When re-balancing resources between queues of different projects and departments, the scheduler goes in the opposite direction, i.e. first take resources from over-fairshare queues, then from over-quota queues, and finally, in some scenarios, even from queues that are below their deserved quota.
The scheduler’s role is to bind any submitted pod to a node that satisfies the pod’s requirements and constraints while adhering to the Run:ai quota and fairness system. In some scenarios, the scheduler finds a node for a pod (or nodes for a group of pods) immediately.

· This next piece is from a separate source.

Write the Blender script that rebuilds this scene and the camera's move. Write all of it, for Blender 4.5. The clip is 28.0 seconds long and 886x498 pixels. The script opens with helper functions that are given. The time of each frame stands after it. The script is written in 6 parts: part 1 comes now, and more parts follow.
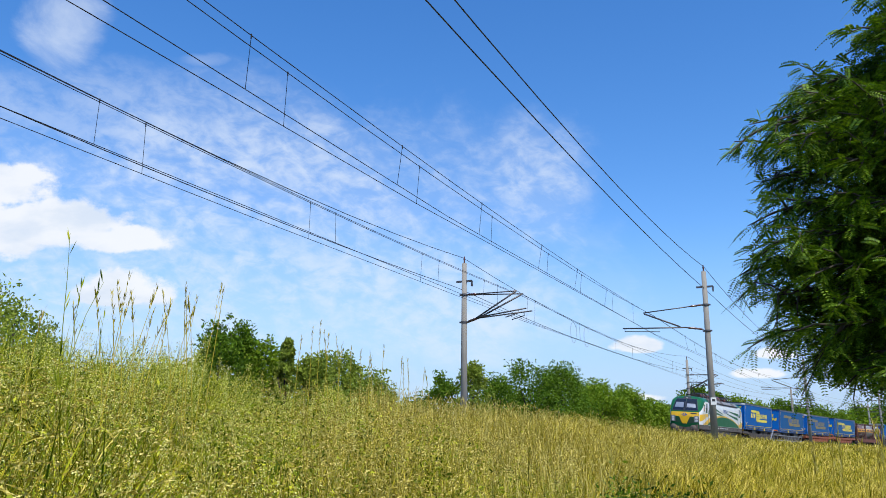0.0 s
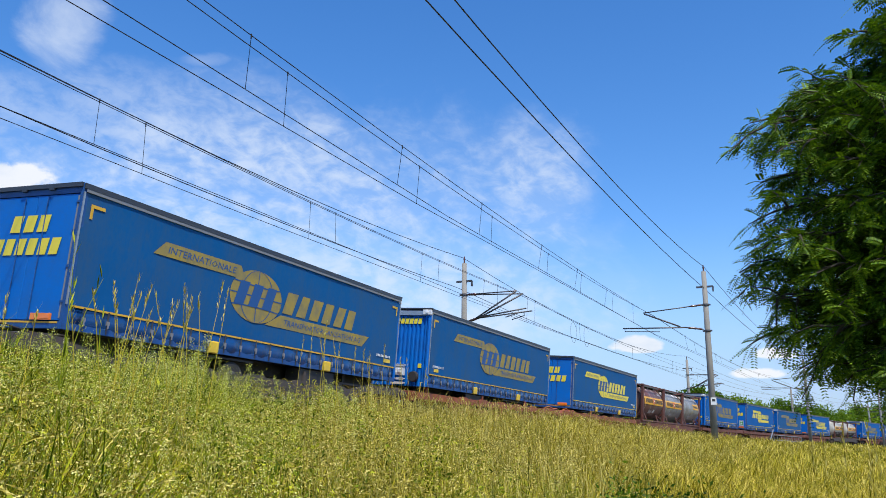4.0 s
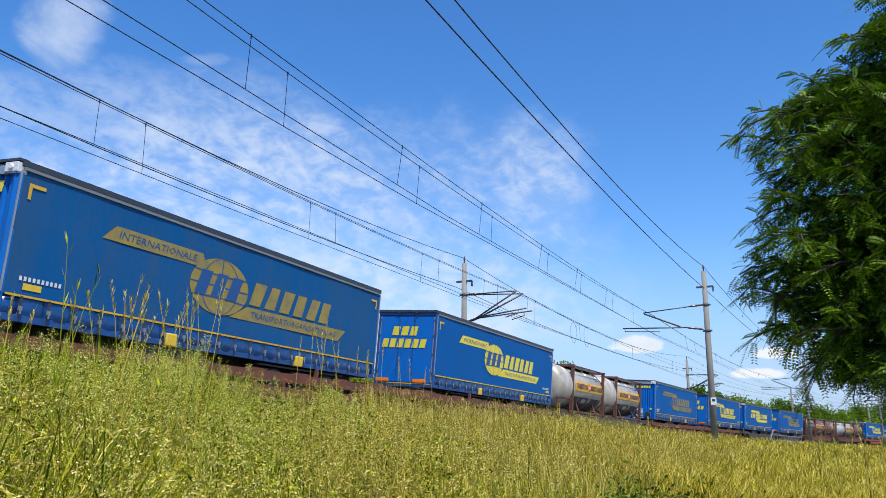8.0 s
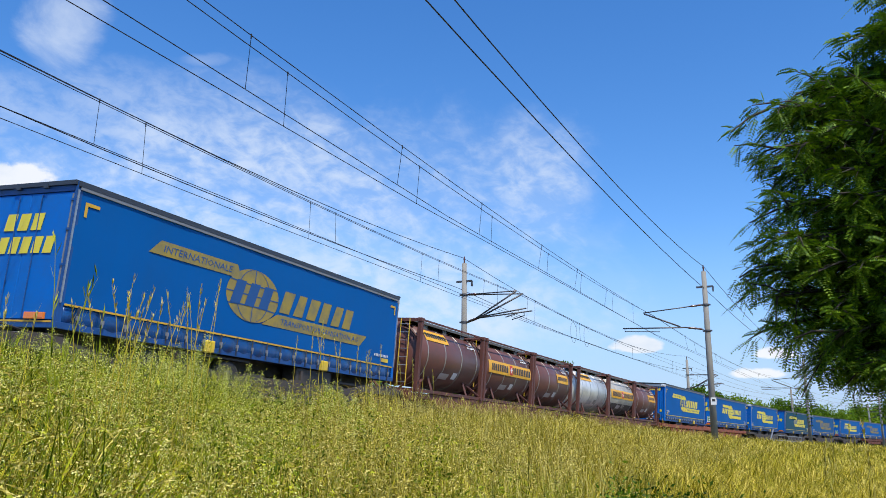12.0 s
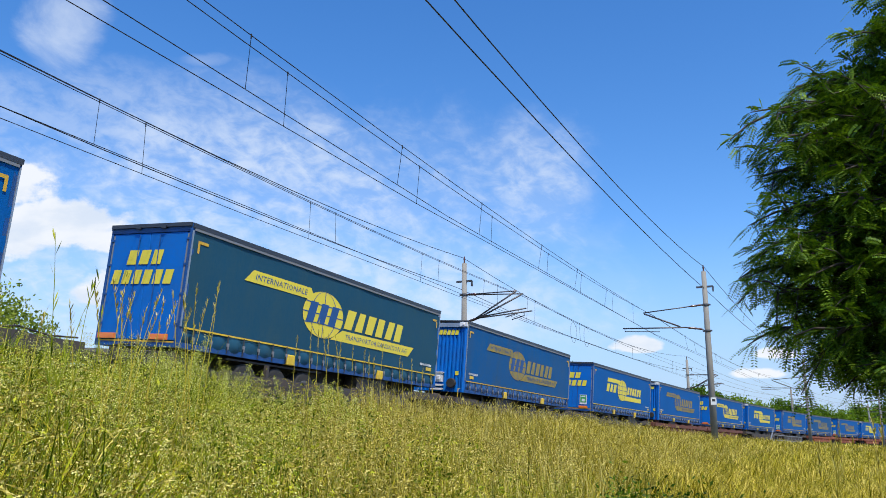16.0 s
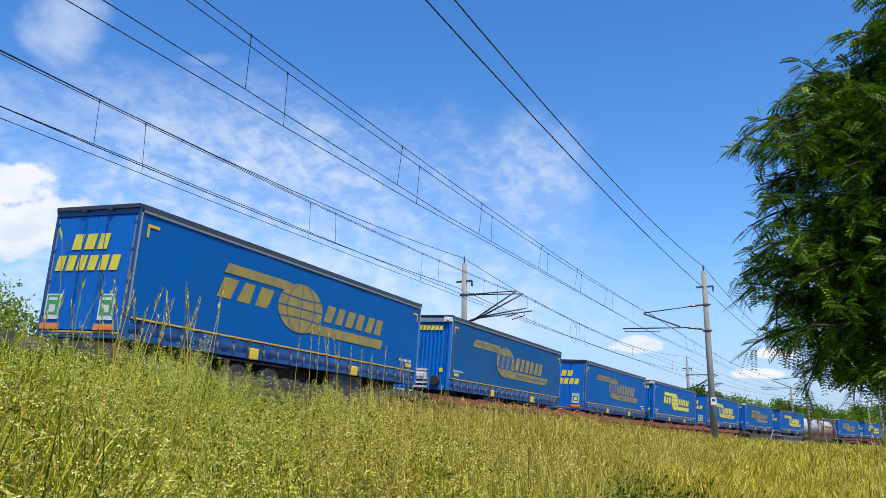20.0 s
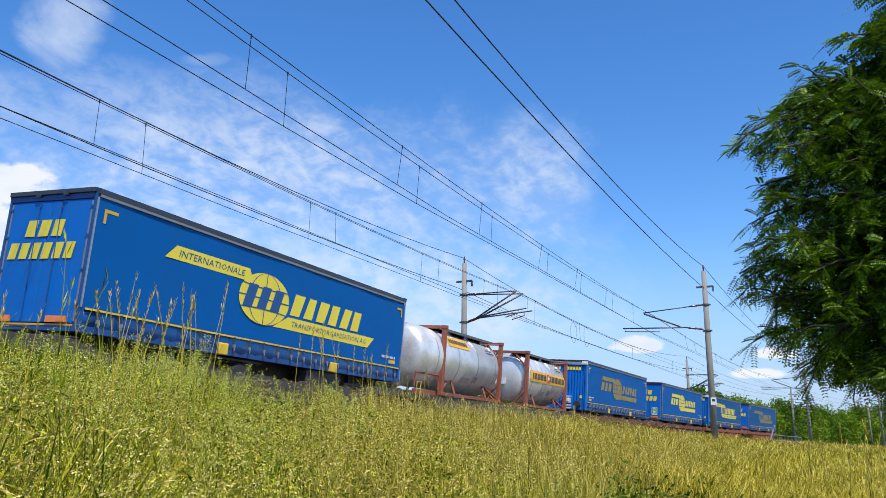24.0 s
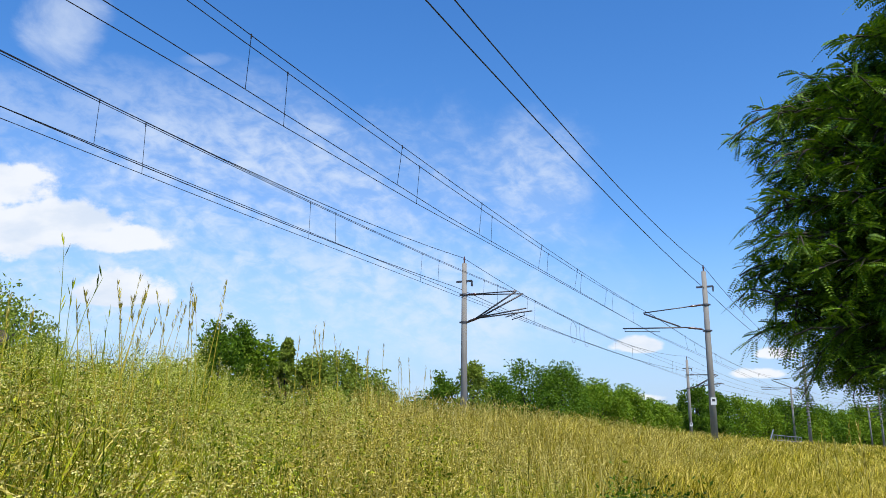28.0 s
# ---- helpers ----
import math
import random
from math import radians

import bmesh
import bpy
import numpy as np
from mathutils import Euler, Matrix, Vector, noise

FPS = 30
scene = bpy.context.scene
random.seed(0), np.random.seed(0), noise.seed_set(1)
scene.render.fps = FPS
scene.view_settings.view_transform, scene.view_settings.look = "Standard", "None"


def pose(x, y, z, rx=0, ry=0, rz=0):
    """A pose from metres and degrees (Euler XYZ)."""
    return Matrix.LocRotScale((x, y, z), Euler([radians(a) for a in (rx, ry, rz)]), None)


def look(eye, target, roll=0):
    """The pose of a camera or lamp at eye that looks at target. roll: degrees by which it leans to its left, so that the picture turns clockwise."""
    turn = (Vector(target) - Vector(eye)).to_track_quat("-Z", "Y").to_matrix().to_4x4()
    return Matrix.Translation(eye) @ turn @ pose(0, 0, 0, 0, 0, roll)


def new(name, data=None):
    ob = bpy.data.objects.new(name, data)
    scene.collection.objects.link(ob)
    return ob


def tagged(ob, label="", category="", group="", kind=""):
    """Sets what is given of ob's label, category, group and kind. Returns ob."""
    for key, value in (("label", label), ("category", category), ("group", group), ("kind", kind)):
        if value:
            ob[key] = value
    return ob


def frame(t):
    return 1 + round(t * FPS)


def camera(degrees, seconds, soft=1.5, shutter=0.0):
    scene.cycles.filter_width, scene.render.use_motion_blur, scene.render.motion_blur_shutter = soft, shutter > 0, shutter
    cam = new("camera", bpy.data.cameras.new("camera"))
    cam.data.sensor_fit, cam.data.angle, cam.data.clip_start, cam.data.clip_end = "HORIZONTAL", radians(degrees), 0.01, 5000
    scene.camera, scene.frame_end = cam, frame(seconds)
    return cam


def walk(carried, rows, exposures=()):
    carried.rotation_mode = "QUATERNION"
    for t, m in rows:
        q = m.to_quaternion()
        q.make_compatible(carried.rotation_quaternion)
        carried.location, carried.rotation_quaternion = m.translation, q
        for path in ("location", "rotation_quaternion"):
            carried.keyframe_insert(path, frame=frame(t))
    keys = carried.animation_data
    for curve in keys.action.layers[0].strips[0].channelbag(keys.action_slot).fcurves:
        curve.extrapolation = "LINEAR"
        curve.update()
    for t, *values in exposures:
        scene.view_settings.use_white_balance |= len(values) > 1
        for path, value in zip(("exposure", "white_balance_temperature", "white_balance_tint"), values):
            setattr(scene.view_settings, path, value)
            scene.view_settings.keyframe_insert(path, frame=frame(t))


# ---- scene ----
# ---------------------------------------------------------------- camera
EYE = Vector((0, 0, 0))
AIM = Vector((0.897171, 0.372803, 0.236859))
ROLL = 0.564
cam = camera(57.547, 28.0, soft=0.85, shutter=0.0)
walk(cam, [(0.0, look(EYE, EYE + AIM, ROLL)), (28.0, look(EYE, EYE + AIM, ROLL))],
     exposures=[(0.0, 0.0), (28.0, 0.0)])

# ---------------------------------------------------------------- sky and sun
SUN_AZ, SUN_EL = -138.0, 58.0      # degrees from +y towards +x; above the horizon


def node(nt, kind, **inputs):
    n = nt.nodes.new(kind)
    for k, v in inputs.items():
        n.inputs[int(k[1:]) if k[0] == "i" and k[1:].isdigit() else k].default_value = v
    return n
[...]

In other scenarios, the scheduler has to preempt an already running workload to “make room”, while sometimes a workload becomes pending until resources are released by other workloads (e.g. wait for other workloads to terminate), and only then it is scheduled and run.

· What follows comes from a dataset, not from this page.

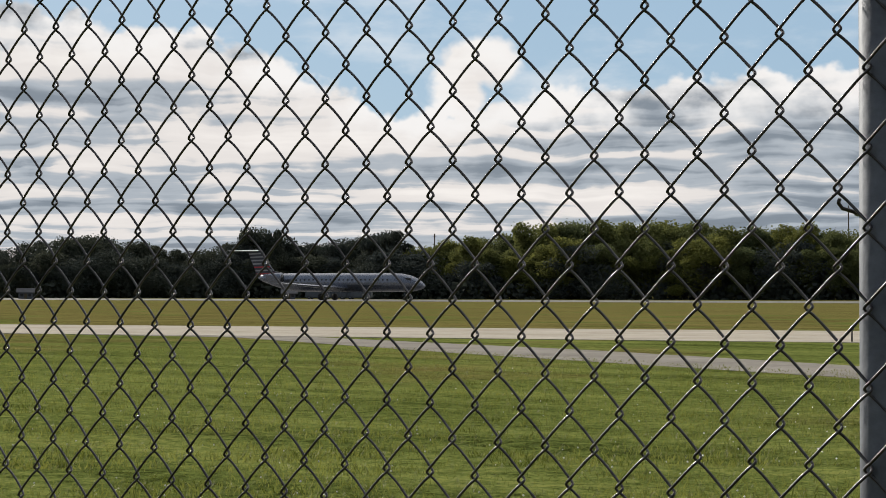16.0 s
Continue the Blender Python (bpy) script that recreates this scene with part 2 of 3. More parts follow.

Other than scenarios where the requested resources or other constraints cannot be met within the cluster, either because the resources physically don’t exist (e.g. a node with 16 GPUs, or a GPU with 200GB of memory), or a combination of constraints cannot be matched (e.g. a GPU with 80GB of memory together with a node with specific label or storage type), the scheduler eventually finds any workload its matching nodes to use, but this process may take some time.
The Run:ai scheduler adheres to Kubernetes standard rules, but it also adds a layer of fairness between queues, queue hierarchy, node pools, and many more features, making the scheduling and Quota management more sophisticated, granular, and robust. The combination of these scheduler capabilities results in higher efficiency, scale, and maximization of cluster utilization.